Every line below should be copied exactly; drop the pictures.

_DATA EXCERPT_
☆ ☆ ☆ ☆ ☆

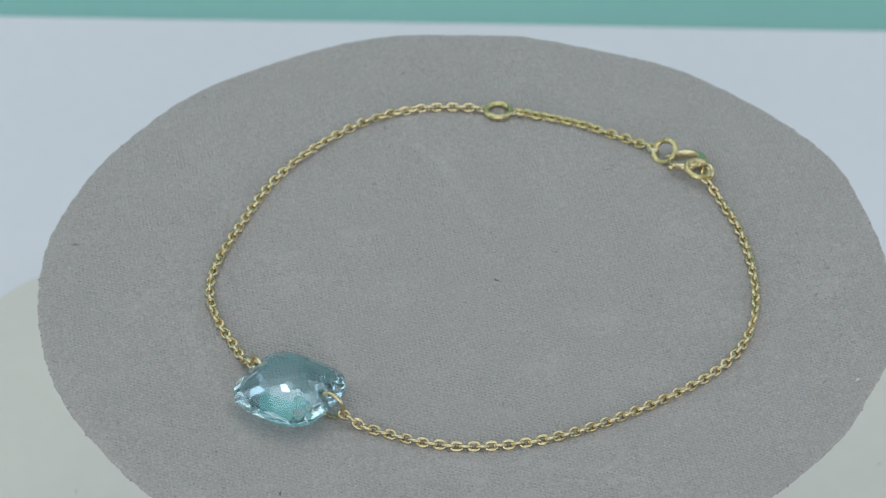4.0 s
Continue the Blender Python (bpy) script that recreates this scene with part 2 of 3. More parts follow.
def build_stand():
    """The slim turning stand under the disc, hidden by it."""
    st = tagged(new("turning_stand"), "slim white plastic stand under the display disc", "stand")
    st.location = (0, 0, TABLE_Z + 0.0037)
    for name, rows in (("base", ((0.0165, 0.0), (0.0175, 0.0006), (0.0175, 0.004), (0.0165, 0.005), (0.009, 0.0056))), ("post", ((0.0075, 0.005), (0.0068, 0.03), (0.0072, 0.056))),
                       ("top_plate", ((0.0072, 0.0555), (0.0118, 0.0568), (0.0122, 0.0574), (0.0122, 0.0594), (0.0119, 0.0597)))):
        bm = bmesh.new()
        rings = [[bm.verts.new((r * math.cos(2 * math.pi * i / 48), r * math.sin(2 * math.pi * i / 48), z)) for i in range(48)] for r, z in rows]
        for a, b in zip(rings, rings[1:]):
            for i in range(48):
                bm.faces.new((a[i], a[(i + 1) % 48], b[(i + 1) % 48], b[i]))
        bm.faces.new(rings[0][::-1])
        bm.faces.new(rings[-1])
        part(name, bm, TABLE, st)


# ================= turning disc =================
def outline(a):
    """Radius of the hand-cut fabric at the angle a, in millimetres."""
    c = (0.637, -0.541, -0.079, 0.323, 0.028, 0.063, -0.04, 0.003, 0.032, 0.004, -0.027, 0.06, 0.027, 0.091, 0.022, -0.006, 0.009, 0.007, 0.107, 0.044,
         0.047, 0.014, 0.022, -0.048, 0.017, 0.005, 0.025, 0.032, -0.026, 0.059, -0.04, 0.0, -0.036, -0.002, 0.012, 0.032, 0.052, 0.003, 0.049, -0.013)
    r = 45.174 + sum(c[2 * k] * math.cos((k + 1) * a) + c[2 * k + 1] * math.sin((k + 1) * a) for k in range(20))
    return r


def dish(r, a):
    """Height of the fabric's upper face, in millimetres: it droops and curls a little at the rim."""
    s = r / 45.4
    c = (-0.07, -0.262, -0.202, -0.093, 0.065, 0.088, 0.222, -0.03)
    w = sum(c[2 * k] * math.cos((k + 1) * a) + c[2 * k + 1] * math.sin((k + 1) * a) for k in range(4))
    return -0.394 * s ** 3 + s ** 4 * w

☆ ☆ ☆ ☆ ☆

_TASK SOLUTION_
4.0 s
Continue the Blender Python (bpy) script that recreates this scene with part 2 of 3. More parts follow.
def build_stand():
    """The slim turning stand under the disc, hidden by it."""
    st = tagged(new("turning_stand"), "slim white plastic stand under the display disc", "stand")
    st.location = (0, 0, TABLE_Z + 0.0037)
    for name, rows in (("base", ((0.0165, 0.0), (0.0175, 0.0006), (0.0175, 0.004), (0.0165, 0.005), (0.009, 0.0056))), ("post", ((0.0075, 0.005), (0.0068, 0.03), (0.0072, 0.056))),
                       ("top_plate", ((0.0072, 0.0555), (0.0118, 0.0568), (0.0122, 0.0574), (0.0122, 0.0594), (0.0119, 0.0597)))):
        bm = bmesh.new()
        rings = [[bm.verts.new((r * math.cos(2 * math.pi * i / 48), r * math.sin(2 * math.pi * i / 48), z)) for i in range(48)] for r, z in rows]
        for a, b in zip(rings, rings[1:]):
            for i in range(48):
                bm.faces.new((a[i], a[(i + 1) % 48], b[(i + 1) % 48], b[i]))
        bm.faces.new(rings[0][::-1])
        bm.faces.new(rings[-1])
        part(name, bm, TABLE, st)


# ================= turning disc =================
def outline(a):
    """Radius of the hand-cut fabric at the angle a, in millimetres."""
    c = (0.637, -0.541, -0.079, 0.323, 0.028, 0.063, -0.04, 0.003, 0.032, 0.004, -0.027, 0.06, 0.027, 0.091, 0.022, -0.006, 0.009, 0.007, 0.107, 0.044,
         0.047, 0.014, 0.022, -0.048, 0.017, 0.005, 0.025, 0.032, -0.026, 0.059, -0.04, 0.0, -0.036, -0.002, 0.012, 0.032, 0.052, 0.003, 0.049, -0.013)
    r = 45.174 + sum(c[2 * k] * math.cos((k + 1) * a) + c[2 * k + 1] * math.sin((k + 1) * a) for k in range(20))
    return r


def dish(r, a):
    """Height of the fabric's upper face, in millimetres: it droops and curls a little at the rim."""
    s = r / 45.4
    c = (-0.07, -0.262, -0.202, -0.093, 0.065, 0.088, 0.222, -0.03)
    w = sum(c[2 * k] * math.cos((k + 1) * a) + c[2 * k + 1] * math.sin((k + 1) * a) for k in range(4))
    return -0.394 * s ** 3 + s ** 4 * w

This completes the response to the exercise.